False.
The next poster drinks at least one bottled water per day.
False.
The next poster drinks at least one bottled water per day.
True.
TND uses a computer which is at least three years old.
True. One of them is anyway.
TND won’t eat in bed.
Food that is.
Heh.
True.
TND reads no webcomics.
True, other than looking up Doonesbury and that Star Trek fan comic online once in a blue moon.
The next Doper has an iPod or MP3 player with more than 500 songs on it.
Negative.
TNG drinks their coffee black.
False, drinking a decidedly non-black coffee right now.
TND has no idea who the hell shot J.R.
Not an inkling.
TND has accidentally stapled to a part of his/her body.
Yeah, I stapled through the web of my thumb and forefinger with a hardware store staple gun while putting band flyers on telephone poles. One of the most painful things I’ve ever had to endure.
TND knows how to mix cocktails (more elaborate than a rum-and-Coke).
False, unless you count watching other people do it.
TND has more than one allergy.
True. Dander (I have a cat, so I wash my hands a lot), dust and pollen.

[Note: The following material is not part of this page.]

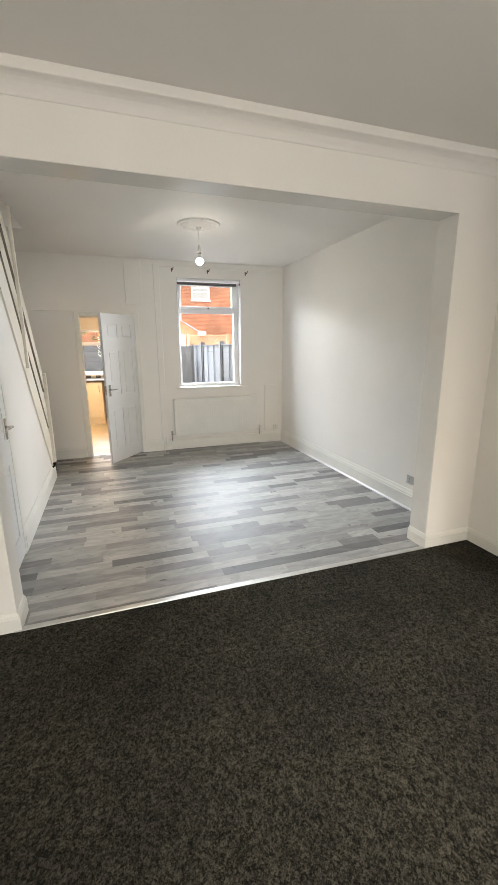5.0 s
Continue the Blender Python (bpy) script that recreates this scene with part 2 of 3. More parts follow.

The next Doper has, at one time or another, both defenestrated and matriculated.
True! However I’ve never immolated or translocated.
TND wears lace underwear on a daily basis.
Man, I wish.
TND doesn’t wear underwear at all, as a general rule.
False. Only on special occasions.
TND hates yogurt.
False. Went to brunch at a friend’s house yesterday and was actually disappointed that there wasn’t yogurt.
The next Doper knows who Elendil was.
Yup, known since I was 9.
TND owns a car newer than 2000.
True. First car I’ve owned that was less than five years old.
TND has an unusual number of fingers and or toes.
counts Nope, the usual ten and ten.
TND has had some internal organ (e.g. tonsils, appendix, gall bladder) removed.
True. Who needs those pesky organs?
TND doesn’t chew gum.
False; I chew like mad.
TND smokes cigarettes on at least 50% of days.